2.
What is a hypnotic "trance" ?
2.1 "Trance"
descriptive or misleading?
Most of the classical notions
of hypnosis have long held that hypnosis was special in some way from
other types of interpersonal communication and that an induction
(preparatory process considered by some to be necessary in the production
of hypnotic phenomena) would lead to a state in which the subject's awareness
and behavioral responding was somehow altered from the usual.
The name historically most
commonly associated with this altered state of functioning is 'trance,'
a term shared by the description of the activities of certain spiritualist
mediums and other phenomena that some psychologists might refer to as
'dissociative,' because something about the individual's personality appears
split off from the usual response patterns to the environment.
Trance, for reasons we shall
examine here, can be a very misleading term for what is going on in hypnosis,
since it is not necessarily a sleep or stupor as some of traditional connotations
of the term trance imply.
But 'trance' is so ubiquitous
in literature that it might serve us to be familiar with its uses and
the issues underlying it, and to use it as a starting point.
There were a great many experimental
and clinical studies done to try to determine what might be unique about
hypnosis, as opposed to other kinds of situations (e.g. people simply
being motivated to comply with the hypnotist; i.e. hypnotic simulators).
Outward behavioral signs and virtually every physiological measurement
reported in hypnosis differ seemingly not at all from the usual waking
state of consciousness, as the non-state theorists contend.
Years of careful analysis by
a number of researchers were mostly fruitless in turning up any reliable
physiological correlates of hypnosis that were not (1) related to the
relaxation associated with the induction (most inductions, but not all,
involve physical relaxation); or (2) an obvious result of a suggestion
rather than the mechanism responsible for the observed suggestibility
assumed to some degree unique to hypnotic trance.
At least one theory of hypnosis
considers it equivalent to a form of relaxation. Comparison of various
relaxation methods with regard to both objective measurements and subjective
reports indicate deep relaxation accompanying some hypnosis but not all
hypnosis. Hypnotic suggestibility is apparently not limited to relaxed
states.
In Morse, Martin, Furst, &
Dubin, "A physiological and subjective evaluation of meditation, hypnosis,
and relaxation," from Journal Psychosomatic Medicine. 39(5):304-24, 1977
Sep-Oct, a representative study of relaxation was done.
Subjects were monitored for
respiratory rate, pulse rate, blood pressure, skin resistance, EEG activity,
and muscle activity. They were monitored during the alert state, meditation
(TM or simple word type), hypnosis (relaxation and task types), and relaxation.
Ss gave a verbal comparative evaluation of each state. The results showed
significantly better relaxation responses for the relaxation states (relaxation,
relaxation- hypnosis, meditation) than for the alert state.
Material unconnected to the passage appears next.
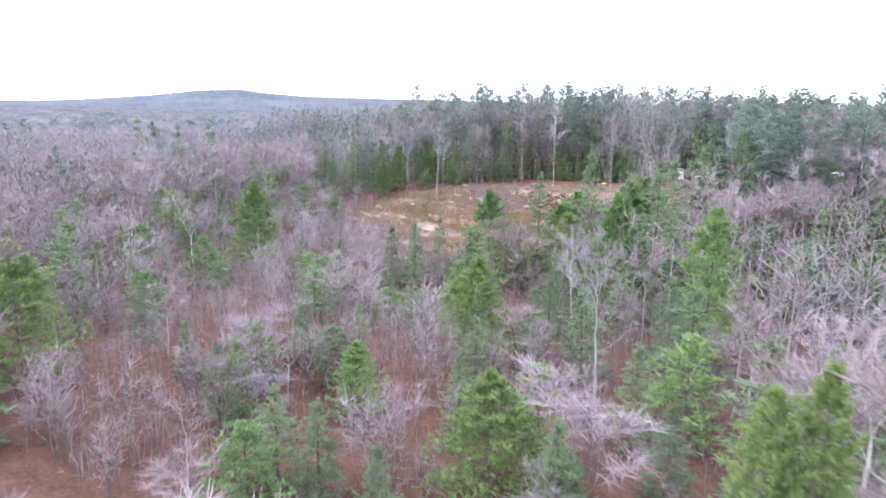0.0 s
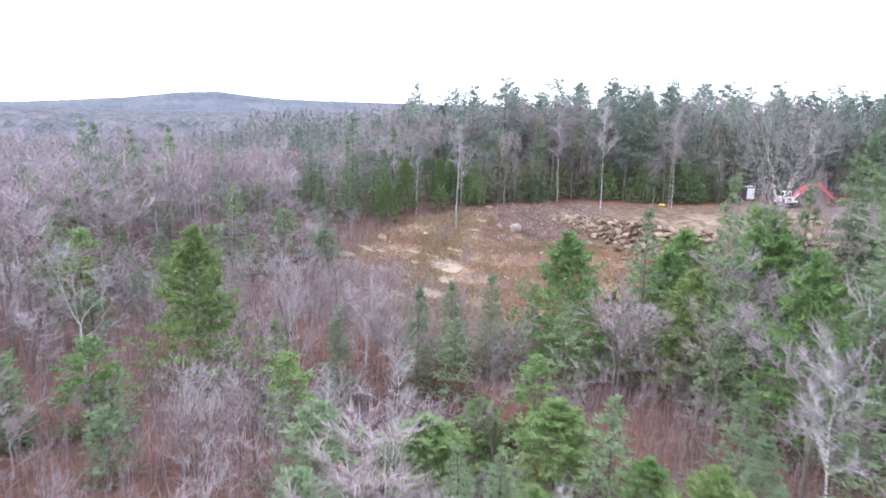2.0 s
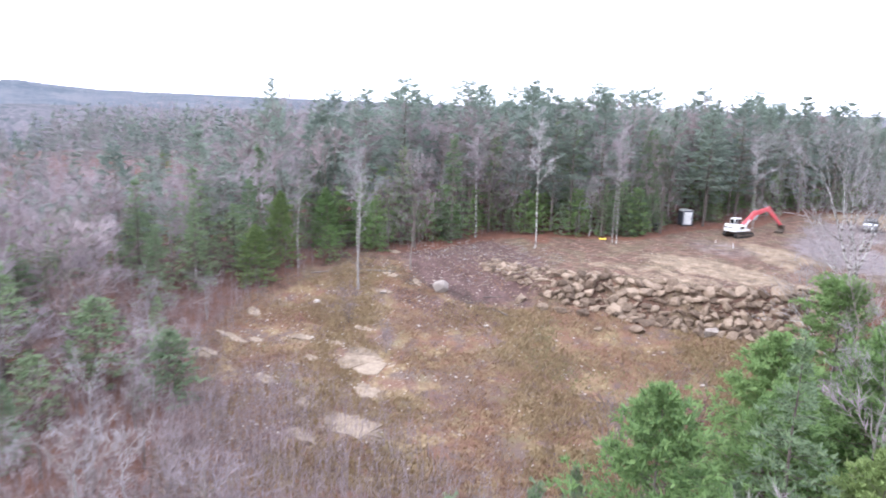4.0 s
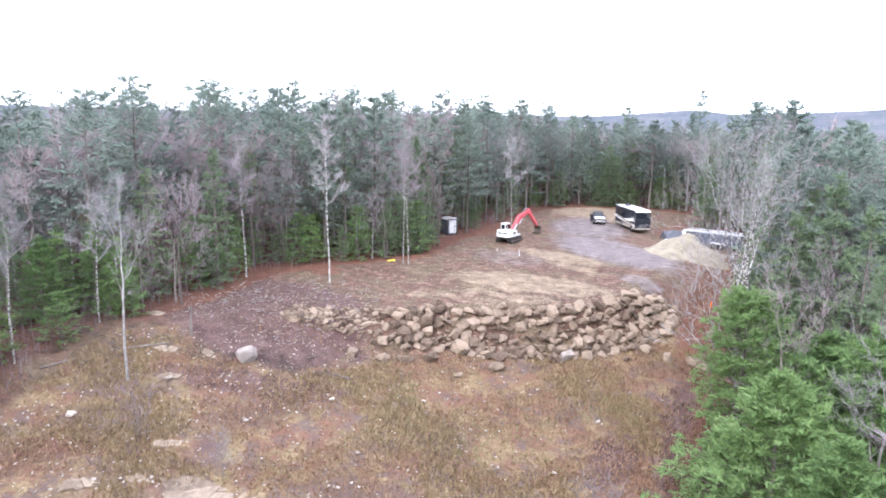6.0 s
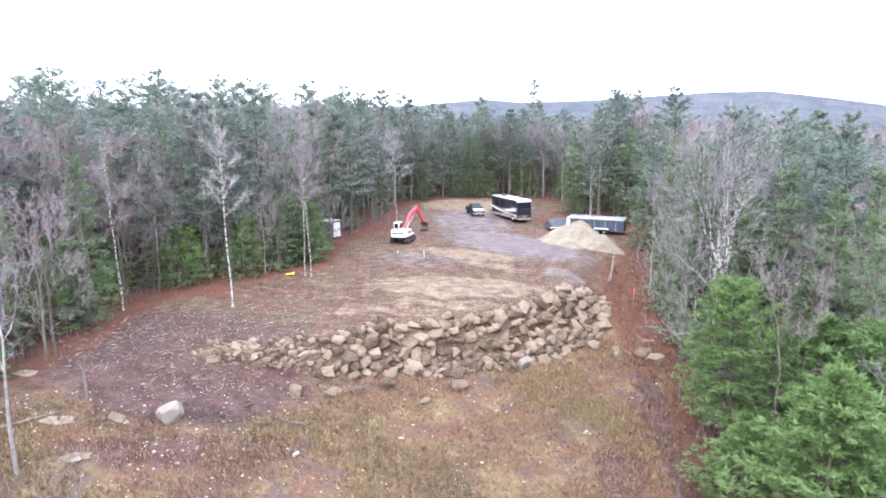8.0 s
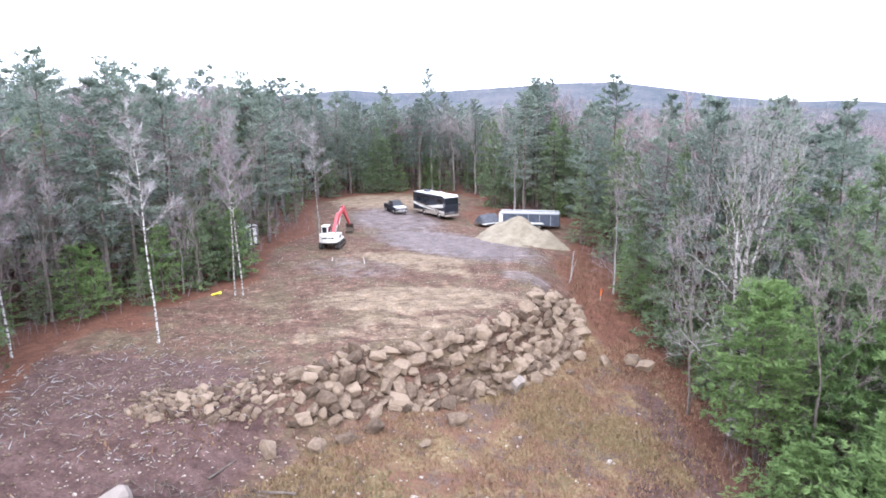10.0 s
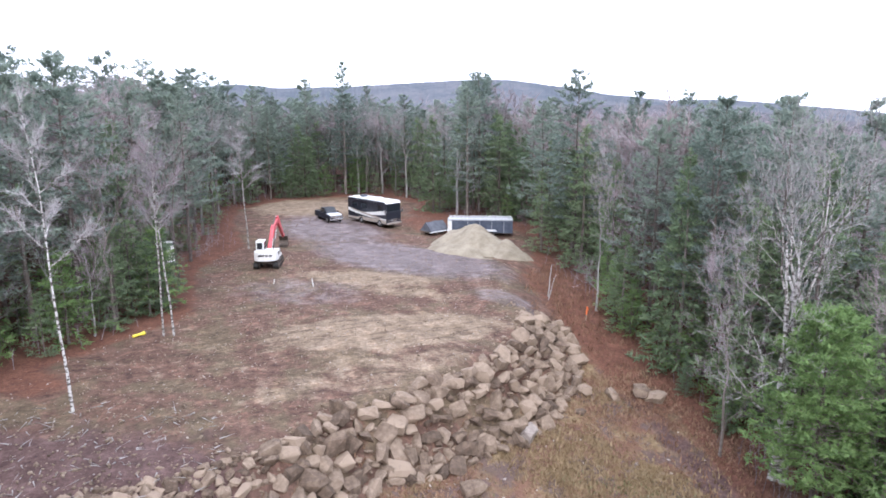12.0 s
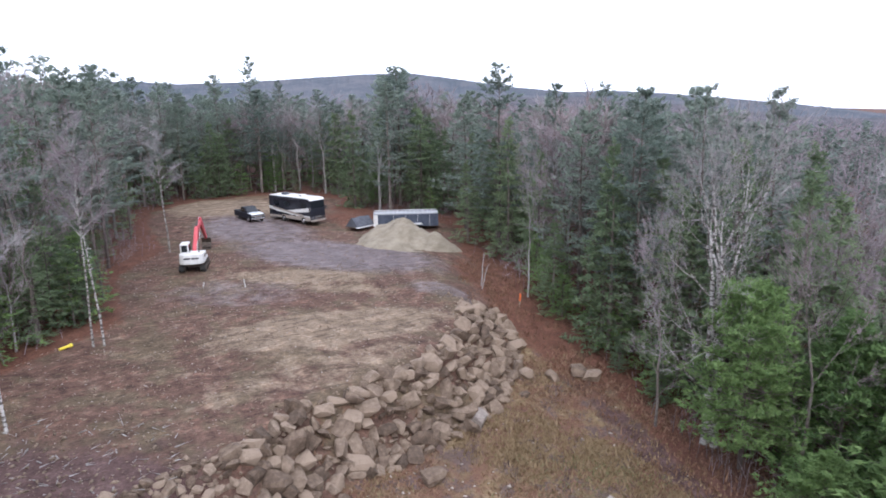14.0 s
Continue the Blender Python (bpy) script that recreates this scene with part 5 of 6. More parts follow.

There were
no significant differences between the relaxation states except for the
measure "muscle activity" in which meditation was significantly better
than the other relaxation states. Overall, there were significant differences
between task-hypnosis and relaxation-hypnosis. No significant differences
were found between TM and simple word meditation. For the subjective measures,
relaxation-hypnosis and meditation were significantly better than relaxation,
but no significant differences were found between meditation and relaxation-hypnosis.
There are a few more recent
attempts to find physiological correlates of hypnotic suggestibility.
One of these was EEG research by David Spiegel of Stanford, published
in the Journal of Abnormal Psychology, 94:249-255, by Spiegel,
Cutcomb, Ren, and Pribram, (1985) "Hypnotic Hallucination Alters Evoked
Potentials." Spiegel seemed to find an evoked response pattern that appeared
during hypnotically suggested hallucination yet not during simulation
of hypnotic hallucination. Nicholas Spanos and others have argued that
this EEG data has been misinterpreted given the nature of the control
subjects used. (Author's response to commentary by Spiegel, of Spanos,
N. (1986) "Hypnotic Behavior: A Social-Psychological Interpretation of
Amnesia, Analgesia, and 'Trance Logic'." Behavioral and Brain Sciences
9:449-502).
In another similar attempt,
from 1976, but measuring certain frequencies of EEG activity rather than
evoked potentials, a Russian journal reports some tentative success at
finding a physiological correlate to hypnotic induction. See Aladzhalova,
Rozhnov, & Kamenetskii, "Human hypnosis and super-slow electrical activity
of the brain." [RUSSIAN] Zhurnal Nevropatologii I Psikhiatrii Imeni S
- S - Korsakova. 76(5):704- 9, 1976.
In the above article, the authors
studied the transformation of infra-slow oscillations of brain potentials
in 15 patients with neuroses during 50 sessions of hypnosis. The results
of such studies permitted to distinguish some important traits in the
changes of infra-slow oscillations of brain potentials in different stages
of hypnosis. It is concluded that a study of these changes during hypnosis
may establish some correlations between the physiological state of the
brain and the unconscious mental processes.